• _Problem description_: Search the listing below for "that". Copy each matching line.

# Start of Data block

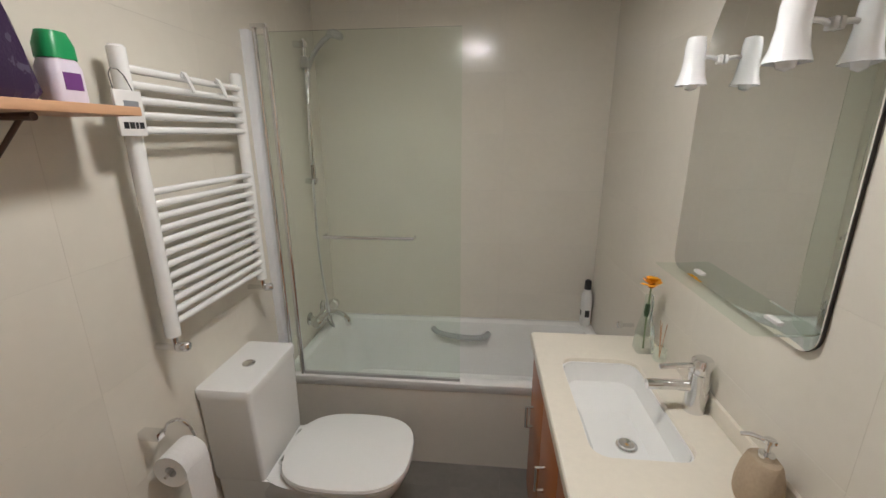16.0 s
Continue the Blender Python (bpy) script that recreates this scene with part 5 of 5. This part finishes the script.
part("body", rings(bmesh.new(), [oval(0, 0, 0.040, 0.055, 0.0, 2.2, 28), oval(0, 0, 0.043, 0.060, 0.012, 2.2, 28), oval(0, 0, 0.043, 0.060, 0.04, 2.3, 28), oval(0, 0, 0.038, 0.052, 0.085, 2.3, 28), oval(0, 0, 0.031, 0.042, 0.117, 2.3, 28), oval(0, 0, 0.026, 0.036, 0.123, 2.3, 28), oval(0, 0, 0.016, 0.018, 0.1235, 2.2, 28)]), mat("rough_beige_stone", (0.42, 0.33, 0.23), 0.85, var=0.1, fine=120, bump=0.5), sd)
part("pump", lathe(bmesh.new(), [(0.017, 0.122), (0.017, 0.138), (0.006, 0.140), (0.006, 0.165), (0.012, 0.166), (0.012, 0.176)], n=16), chrome, sd, "chrome pump")
part("nozzle", tube(bmesh.new(), [(-0.01, 0.01, 0.171), (0.03, -0.02, 0.173), (0.045, -0.03, 0.166)], 0.005, 8), chrome, sd)
vs = thing("glass_bud_vase", "small square glass bud vase holding one orange flower", "vase", (1.035, -1.84, 0.841))
vs.scale = (1.0, 1.0, 1.06)
bm = rings(bmesh.new(), [rrect(0, 0, 0.028, 0.028, 0.006, 0.0), rrect(0, 0, 0.030, 0.030, 0.006, 0.006), rrect(0, 0, 0.027, 0.027, 0.006, 0.07), rrect(0, 0, 0.014, 0.014, 0.005, 0.15), rrect(0, 0, 0.013, 0.013, 0.005, 0.215)])
v1 = part("glass", bm, vase_glass, vs)
v1.visible_shadow = False
green_leaf = mat("dark_green_stem", (0.035, 0.075, 0.03), 0.6)
part("stem", tube(bmesh.new(), [(0, 0, 0.01), (0.004, 0.002, 0.12), (0, 0.0, 0.25)], 0.0032, 6, 1), mat("pale_green_stem", (0.22, 0.28, 0.14), 0.6), vs)
part("leaf", rings(bmesh.new(), [oval(0.004, 0, 0.007, 0.007, 0.135, 2, 8), oval(0.004, 0, 0.009, 0.009, 0.15, 2, 8), oval(0.002, 0, 0.008, 0.008, 0.182, 2, 8)]), green_leaf, vs)
petal = mat("orange_petals", (0.95, 0.47, 0.012), 0.6, var=0.2, fine=60)
fl = part("flower_head", lathe(bmesh.new(), [(0.008, 0.243), (0.014, 0.250), (0.010, 0.262)], n=14), mat("orange_brown_flower_heart", (0.42, 0.12, 0.01), 0.8), vs)
random.seed(3)
for k in range(44):
    ring, a = k % 4, k * 2.4
    L, up = 0.040 - 0.003 * ring, 0.10 + 0.55 * ring + 0.2 * random.random()
    d = Vector((math.cos(a), math.sin(a), up)).normalized()
    s = Vector((-math.sin(a), math.cos(a), 0)) * 0.0105
    b0 = Vector((0, 0, 0.252))
    bm = rings(bmesh.new(), [[b0 + d * 0.008 - s * 0.4, b0 + d * 0.008 + s * 0.4, b0 + d * 0.008 + Z * 0.001], [b0 + d * L * 0.7 - s, b0 + d * L * 0.7 + s, b0 + d * L * 0.7 + Z * 0.003], [b0 + d * L - s * 0.5, b0 + d * L + s * 0.5, b0 + d * L + Z * 0.001]])
    part("petal", bm, petal, fl)
df2 = thing("reed_diffuser", "small glass diffuser with orange-tipped reeds", "diffuser", (1.0, -1.775, 0.841))
part("bottle", lathe(bmesh.new(), [(0.022, 0), (0.024, 0.005), (0.022, 0.045), (0.010, 0.055), (0.010, 0.065)], n=18), clear_glass, df2).visible_shadow = False
for dx, dy in ((0.012, 0.01), (-0.004, 0.015), (0.006, -0.016)):
    part("reed", rod(bmesh.new(), (0, 0, 0.01), (dx, dy, 0.15), 0.0016, n=6), pale_wood, df2)
hk = thing("chrome_wall_hook", "short chrome robe hook on the tiled wall", "hook", (0.953, -2.13, 0.807))
part("flange", lathe(bmesh.new(), [(0.020, 0), (0.020, 0.005), (0.009, 0.008)], (0, 0, 0), 16, (1, 0, 0)), chrome, hk)
part("peg", lathe(bmesh.new(), [(0.009, 0.004), (0.009, 0.060), (0.016, 0.064), (0.017, 0.080), (0.012, 0.084)], (0, 0, 0), 16, (1, 0, 0)), chrome, hk)
gs = thing("glass_wall_shelf", "clear glass shelf on two white clips", "shelf", (0.959, -1.50, 1.218))
g1 = part("pane", box(0.0, -0.262, -0.003, 0.105, 0.262, 0.003), shelf_glass, gs)
g1.visible_shadow = False
for y in (-0.142, 0.200):
    part("clip", box(0.0, y - 0.024, 0.0035, 0.03, y + 0.024, 0.014, bev=0.004), plastic_white, gs)
mr = thing("bathroom_mirror", "frameless mirror with an arched top and rounded corners", "mirror", (0.959, -1.50, 1.195))


def mirror_outline(x, inset):
    hw, pts = 0.325 - inset, []
    for cy, cz, r, a0, a1 in ((hw - 0.05, 0.05 + inset, 0.05, -90, 0), (-(hw - 0.05), 0.05 + inset, 0.05, 180, 270)):
        pts.append([(x, cy + r * math.cos(radians(a0 + (a1 - a0) * i / 6)), cz + r * math.sin(radians(a0 + (a1 - a0) * i / 6))) for i in range(7)])
    arch = [(x, hw * (1 - 0.06 * math.sin(math.pi * i / 16)) * math.cos(math.pi * i / 16), 0.62 + (0.33 - inset) * math.sin(math.pi * i / 16)) for i in range(17)]
    return pts[0] + arch + pts[1]


part("backing", rings(bmesh.new(), [mirror_outline(0.0, 0.004), mirror_outline(0.016, 0.0)]), black_wood, mr)
part("glass", rings(bmesh.new(), [mirror_outline(0.0162, 0.001), mirror_outline(0.020, 0.001), mirror_outline(0.0215, 0.014)]), mirror_mat, mr, "silvered mirror glass")
opal = mat("white_opal_glass", (0.84, 0.84, 0.84), 0.25, var=0.01, bump=0.0)
for y in (-1.72, -1.32):
    wl = thing("mirror_lamp", "white bell glass lamp on an arm over the mirror", "wall lamp", (0.981, y, 1.85), group="lamps above the mirror")
    part("mount", box(0.0, -0.014, -0.012, 0.012, 0.014, 0.012, bev=0.004), plastic_white, wl)
    part("arm", tube(bmesh.new(), [(0.01, 0, 0), (0.03, 0, 0.008), (0.055, 0, 0.006), (0.075, 0, 0.0)], 0.006, 10, 1), plastic_white, wl)
    part("shade", rings(bmesh.new(), [circle((0.075, 0, z), r, 24) for r, z in ((0.014, 0.062), (0.024, 0.058), (0.028, 0.035), (0.028, -0.005), (0.034, -0.045), (0.043, -0.070), (0.040, -0.070), (0.024, -0.02))]), opal, wl, "white bell glass shade")
    part("bulb", lathe(bmesh.new(), [(0.001, -0.086), (0.016, -0.080), (0.020, -0.065), (0.014, -0.03)], (0.075, 0, 0), 14), opal, wl)

# curl of white paper on the floor
bm = rings(bmesh.new(), [[(0.026 * math.cos(a) * q, 0.026 * math.sin(a) * q, z) for q, z in ((0.82, 0.0), (1.05, 0.002), (1.05, 0.006), (0.82, 0.004))] for a in [radians(-70 + 14 * i) for i in range(11)]])
solid("paper_scrap", bm, white_cloth, "small curl of white paper on the floor", "paper scrap", (2.105, -1.275, 0.0022), -20)

# mats, towel, basket, ceiling lamp
bm = bmesh.new()
rings(bm, [rrect(0, 0, 0.222, 0.36, 0.02, 0.0), rrect(0, 0, 0.226, 0.364, 0.02, 0.008), rrect(0, 0, 0.222, 0.36, 0.02, 0.018), rrect(0, 0, 0.166, 0.295, 0.015, 0.018), rrect(0, 0, 0.160, 0.289, 0.015, 0.0125), rrect(0, 0, 0.138, 0.266, 0.01, 0.0125), rrect(0, 0, 0.132, 0.260, 0.01, 0.018), rrect(0, 0, 0.088, 0.215, 0.01, 0.018), rrect(0, 0, 0.082, 0.209, 0.01, 0.0125), rrect(0, 0, 0.064, 0.19, 0.01, 0.0125), rrect(0, 0, 0.058, 0.184, 0.01, 0.018)])
solid("bath_mat", bm, grey_rug, "grey rectangular bath mat with a sunken border", "bath mat", (1.672, -1.442, 0.002), 1.5)
bm = bmesh.new()
prof = [(0.0, 0.0, 0.66), (0.02, 0.012, 0.62), (0.055, 0.02, 0.55), (0.075, 0.022, 0.40), (0.085, 0.02, 0.20), (0.08, 0.016, 0.10)]
rings(bm, [[((w + 0.004) * math.cos(2 * math.pi * i / 28), (d + 0.004) * math.sin(2 * math.pi * i / 28) * (1 + 0.35 * math.sin(5 * 2 * math.pi * i / 28)), z) for i in range(28)] for w, d, z in prof])
tl = solid("hand_towel", bm, mat("yellow_terry_cloth", (0.66, 0.40, 0.12), 0.95, var=0.15, fine=200, bump=0.8), "yellow hand towel hanging from a hook on the vanity side", "towel", (1.012, -1.0, 0))
part("hook", tube(bmesh.new(), [(0, -0.03, 0.76), (0, -0.012, 0.765), (0, 0.012, 0.72), (0, 0.006, 0.655), (0, 0.0, 0.64)], 0.005, 8, 1), chrome, tl, "chrome hook")
bk = thing("laundry_basket", "cream cloth basket filled with brown dried cones", "basket", (2.385, -0.44, 0))
bk.scale = (1.5, 1.0, 1.10)
part("sack", rings(bmesh.new(), [[(p[0] * (1 + 0.05 * math.sin(2.2 * i + z * 20)), p[1] * (1 + 0.05 * math.cos(3.1 * i)), p[2]) for i, p in enumerate(oval(0, 0, 0.11 * s, 0.125 * s, z, 2.6, 28))] for s, z in ((0.8, 0), (0.9, 0.02), (1.0, 0.16), (1.05, 0.30), (1.10, 0.32), (1.02, 0.315), (0.9, 0.24))]), mat("cream_canvas", (0.56, 0.50, 0.38), 0.9, var=0.08, fine=200, bump=0.4), bk)
random.seed(9)
cone = spotted("brown_and_white_cones", (0.15, 0.08, 0.055), [(0.45, 0.38, 0.32)], 40, 0.2)
for k in range(16):
    a, r = k * 2.4, 0.085 * math.sqrt(((k * 7) % 16) / 16)
    h = 0.30 + 0.11 * (1 - r / 0.09) + 0.02 * random.random()
    bm = lathe(bmesh.new(), [(0.004, -0.04), (0.026, -0.03), (0.034, -0.005), (0.028, 0.02), (0.012, 0.04), (0.002, 0.048)], (0, 0, 0), 9)
    for vtx in bm.verts:
        vtx.co *= 1 + 0.22 * random.uniform(-1, 1)
    bm.transform(pose(r * math.cos(a), r * math.sin(a), h, random.uniform(-50, 50), random.uniform(-50, 50), 0))
    part("cone", bm, cone, bk)
OPAL = glow("lit_opal_panel", (1.0, 0.90, 0.78), 5.0)
cl = thing("bathroom_ceiling_lamp", "square white surface ceiling lamp, lit", "ceiling lamp", (1.745, -1.28, 2.45))
part("base", box(-0.13, -0.13, -0.045, 0.13, 0.13, 0.0, bev=0.004), plastic_white, cl)
part("diffuser", box(-0.115, -0.115, -0.055, 0.115, 0.115, -0.0455, bev=0.003), OPAL, cl, "lit opal diffuser")

# ---- floor and wall tiles, piece by piece ----


def tile_mesh(name, w, h, t, material, gap=0.0002, bev=0.0004):
    return mesh_of(name, box(-w / 2 + gap, -h / 2 + gap, 0, w / 2 - gap, h / 2 - gap, t, bev=bev, seg=1), material, smooth=False)


def lay(parent, mesh, place):
    ob = new("tile", mesh)
    ob.parent = parent
    ob.matrix_local = place
    return ob


def floor_field(parent, x0, y0, x1, y1, w, h, t, z, material, stagger=0.5, oy=0.0, ox=0.0):
    """Staggered rows of tiles that run along x; the edge pieces are cut."""
    cache = {}
    row = 0
    y = y0 - oy
    while y < y1 - 1e-3:
        a, b = max(y, y0), min(y + h, y1)
        x = x0 - ox - (w * stagger if row % 2 else 0)
        while x < x1 - 1e-3:
            c, d = max(x, x0), min(x + w, x1)
            if d - c > 0.02 and b - a > 0.02:
                key = (round(d - c, 3), round(b - a, 3))
                if key not in cache:
                    cache[key] = tile_mesh("tile", d - c, b - a, t, material)
                lay(parent, cache[key], Matrix.Translation(((c + d) / 2, (a + b) / 2, z)))
            x += w
        y += h
        row += 1


floor_field(floor_house, -0.6, HY0, HE, HY1, 0.65, 0.325, 0.006, -0.006, marble, oy=0.04, ox=0.49)
floor_field(floor_house, WX, SY, EX, 0.0, 0.65, 0.325, 0.006, -0.006, marble)
floor_field(floor_house, 0.092, 0.0, 0.854, HY0, 0.65, 0.325, 0.006, -0.006, marble)
floor_field(floor_house, 2.84, -2.0, HE, HY0, 0.65, 0.325, 0.006, -0.006, marble)
floor_field(floor_house, 1.8, HY1, HE, 3.85, 0.65, 0.325, 0.006, -0.006, marble)
floor_field(floor_bath, BX0, BY1, BX1, 0.0, 0.60, 0.45, 0.004, -0.002, slate_tile, stagger=0.0)


def wall_field(parent, length, height, w, h, m, skip=None):
    """Tiles on an upright face; m maps (along, out, up) to the world."""
    cache = {}
    z = 0.0
    while z < height - 0.02:
        zb = min(z + h, height)
        x = 0.0
        while x < length - 0.02:
            xb = min(x + w, length)
            if not (skip and skip(x, z, xb, zb)):
                key = (round(xb - x, 3), round(zb - z, 3))
                if key not in cache:
                    cache[key] = tile_mesh("tile", xb - x, zb - z, 0.008, cream_tile, 0.0001, 0.00025)
                lay(parent, cache[key], m @ Matrix.Translation(((x + xb) / 2, 0, (z + zb) / 2)) @ pose(0, 0, 0, 90))
            x += w
        z += h


WB = bpy.data.objects
wall_field(WB["wall_bathroom_south"], BX1 - BX0, 2.449, 0.60, 0.33, Matrix.Translation((BX0, BY1 + 0.008, 0)))
wall_field(WB["wall_bathroom_east"], -BY1, 2.449, 0.60, 0.33, Matrix.Translation((BX1 - 0.008, 0, 0)) @ pose(0, 0, 0, 0, 0, -90))
wall_field(WB["wall_bathroom_west"], -BY1, 2.449, 0.60, 0.33, Matrix.Translation((BX0 + 0.008, BY1, 0)) @ pose(0, 0, 0, 0, 0, 90))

# End of Data block

• _Response to the task_:
Continue the Blender Python (bpy) script that recreates this scene with part 5 of 5. This part finishes the script.
    """Staggered rows of tiles that run along x; the edge pieces are cut."""